Let $X$ be an exponential random variable (say with mean 1) and $\Bbb{P}(X \in A) < \Bbb{P}(X \in B)$ for two events $A, B \subset\Bbb{R}$. Is $\Bbb{P}(aX \in A) < \Bbb{P}(aX \in B)$ for $a > 0$, or for $a > 1$?
One strategy I've tried to figure this out is to look at the integrals corresponding to this probability, and rephrasing this way suggests that I seek to show that $$\int \exp(-x)\Bbb{I}_A(x)dx<\int \exp(-x)\Bbb{I}_B(x)dx \implies \int\left( \exp(-x)\Bbb{I}_A(x)\right)^{1/a}dx<\int\left( \exp(-x)\Bbb{I}_B(x)\right)^{1/a}dx$$ but this doesn't seem all that helpful.
This is a question I came up with to help figure out another problem so it may be ill formed.
Not necessarily.
Take for instance $A=(x,+\infty)$ and $B=(0,y)$ for any $x,y>0$ such that $1-\exp(-x)>\exp(-y)$, so that $\mathbb P(X\in A)<\mathbb P(Y\in B)$. For instance, $x=\ln(3)$ and $y=\ln(2)$.
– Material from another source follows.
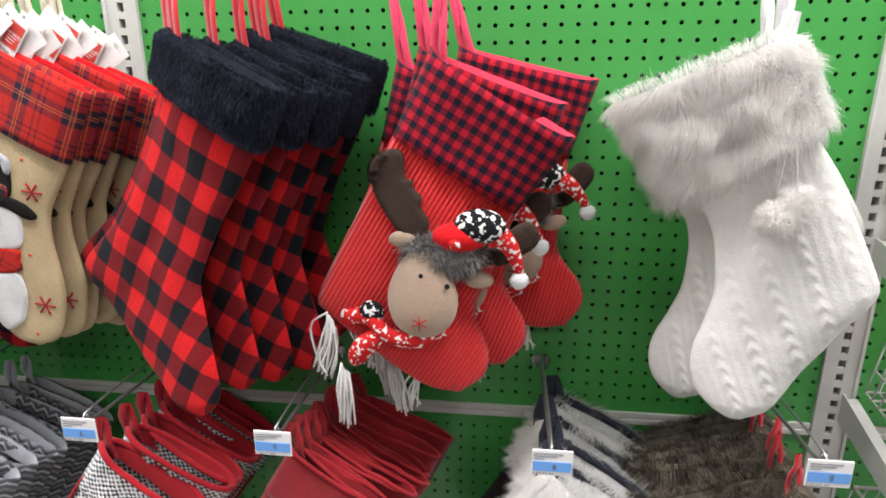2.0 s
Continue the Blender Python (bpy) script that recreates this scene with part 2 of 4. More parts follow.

Then $\mathbb P(aX\in A)=\mathbb P(X>\frac xa)$ tends to $1$ as $a$ goes to $+\infty$, and $\mathbb P(aX\in B)=\mathbb P(X<\frac ya)$ vanishes as $a$ goes to $+\infty$. Therefore $\mathbb P(aX\in A)>\mathbb P(aX\in B)$ for $a$ large enough.